#### INSTRUCTIONS TO FOLLOW
Write out every entry, unchanged. Skip any picture.

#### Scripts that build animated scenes
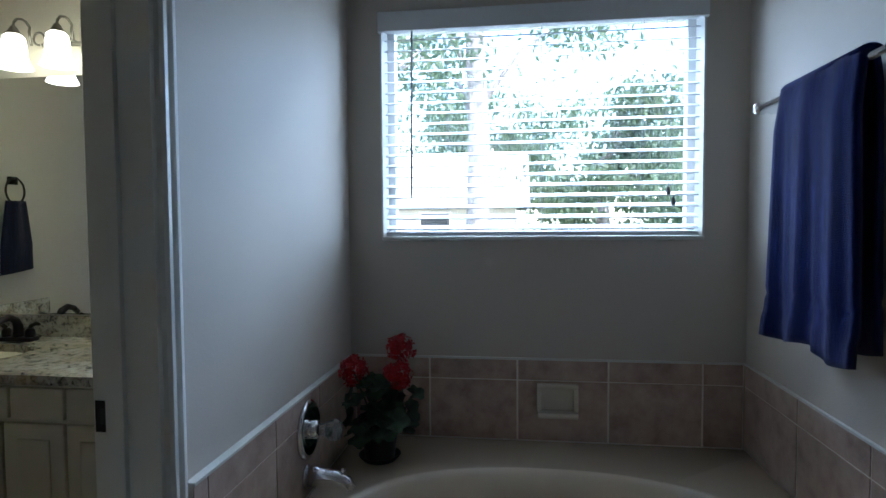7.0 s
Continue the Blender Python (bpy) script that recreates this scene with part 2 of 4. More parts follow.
GLASS = glass_material()
ACRYLIC = mat("clear acrylic", (0.9, 0.9, 0.9), 0.05, var=0)
ACRYLIC.node_tree.nodes["Principled BSDF"].inputs["Transmission Weight"].default_value = 0.9


# ---- mesh helpers ----
def link(name, bm, material, parent=None, label="", smooth=False):
    me = bpy.data.meshes.new(name)
    bmesh.ops.recalc_face_normals(bm, faces=bm.faces)
    bm.to_mesh(me)
    bm.free()
    me.materials.append(material)
    if smooth:
        for p in me.polygons:
            p.use_smooth = True
    ob = new(name, me)
    if parent is not None:
        ob.parent = parent
    if label:
        tagged(ob, label)
    return ob


def part(name, bm, material, parent, label="", smooth=False):
    return link(name, bm, material, parent, label, smooth)


def root(name, label, category, m=None, group=""):
    e = new(name)
    if m is not None:
        e.matrix_world = m
    return tagged(e, label, category, group)


def box(x0, x1, y0, y1, z0, z1, bevel=0.0, bm=None):
    bm = bm or bmesh.new()
    vs = bmesh.ops.create_cube(bm, size=1)["verts"]
    for v in vs:
        v.co = Vector((x0 if v.co.x < 0 else x1, y0 if v.co.y < 0 else y1, z0 if v.co.z < 0 else z1))
    if bevel:
        es = list({e for v in vs for e in v.link_edges})
        bmesh.ops.bevel(bm, geom=es, offset=bevel, segments=2, affect="EDGES", profile=0.6)
    return bm


def lathe(profile, n=24, m=None, bm=None):
    """Turned shape from (radius, height) pairs about z."""
    bm = bm or bmesh.new()
    m = m or Matrix()
    rings = [[bm.verts.new(m @ Vector((r * math.cos(2 * math.pi * k / n), r * math.sin(2 * math.pi * k / n), z))) for k in range(n)] for r, z in profile]
    for a, b in zip(rings, rings[1:]):
        for k in range(n):
            bm.faces.new((a[k], a[(k + 1) % n], b[(k + 1) % n], b[k]))
    for ring in (rings[0], rings[-1]):
        bm.faces.new(ring)
    return bm


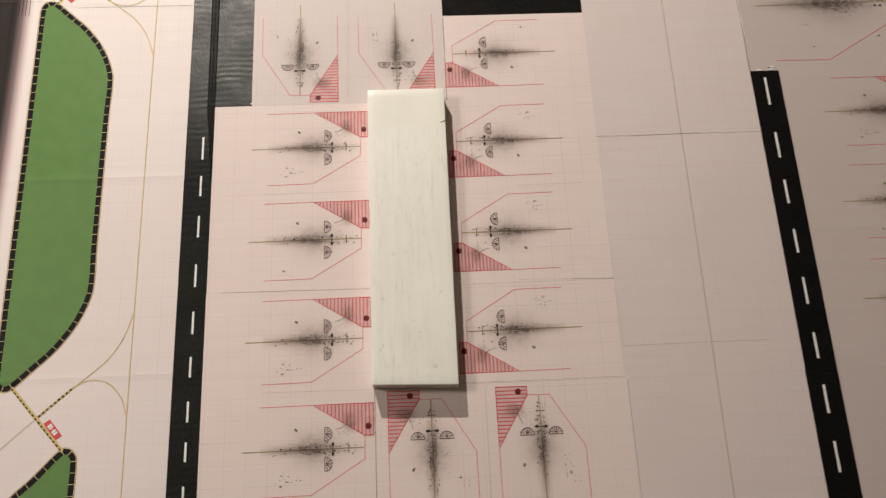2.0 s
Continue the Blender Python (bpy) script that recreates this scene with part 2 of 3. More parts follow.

#### REPLY
7.0 s
Continue the Blender Python (bpy) script that recreates this scene with part 2 of 4. More parts follow.
GLASS = glass_material()
ACRYLIC = mat("clear acrylic", (0.9, 0.9, 0.9), 0.05, var=0)
ACRYLIC.node_tree.nodes["Principled BSDF"].inputs["Transmission Weight"].default_value = 0.9


# ---- mesh helpers ----
def link(name, bm, material, parent=None, label="", smooth=False):
    me = bpy.data.meshes.new(name)
    bmesh.ops.recalc_face_normals(bm, faces=bm.faces)
    bm.to_mesh(me)
    bm.free()
    me.materials.append(material)
    if smooth:
        for p in me.polygons:
            p.use_smooth = True
    ob = new(name, me)
    if parent is not None:
        ob.parent = parent
    if label:
        tagged(ob, label)
    return ob


def part(name, bm, material, parent, label="", smooth=False):
    return link(name, bm, material, parent, label, smooth)


def root(name, label, category, m=None, group=""):
    e = new(name)
    if m is not None:
        e.matrix_world = m
    return tagged(e, label, category, group)


def box(x0, x1, y0, y1, z0, z1, bevel=0.0, bm=None):
    bm = bm or bmesh.new()
    vs = bmesh.ops.create_cube(bm, size=1)["verts"]
    for v in vs:
        v.co = Vector((x0 if v.co.x < 0 else x1, y0 if v.co.y < 0 else y1, z0 if v.co.z < 0 else z1))
    if bevel:
        es = list({e for v in vs for e in v.link_edges})
        bmesh.ops.bevel(bm, geom=es, offset=bevel, segments=2, affect="EDGES", profile=0.6)
    return bm


def lathe(profile, n=24, m=None, bm=None):
    """Turned shape from (radius, height) pairs about z."""
    bm = bm or bmesh.new()
    m = m or Matrix()
    rings = [[bm.verts.new(m @ Vector((r * math.cos(2 * math.pi * k / n), r * math.sin(2 * math.pi * k / n), z))) for k in range(n)] for r, z in profile]
    for a, b in zip(rings, rings[1:]):
        for k in range(n):
            bm.faces.new((a[k], a[(k + 1) % n], b[(k + 1) % n], b[k]))
    for ring in (rings[0], rings[-1]):
        bm.faces.new(ring)
    return bm


2.0 s
Continue the Blender Python (bpy) script that recreates this scene with part 2 of 3. More parts follow.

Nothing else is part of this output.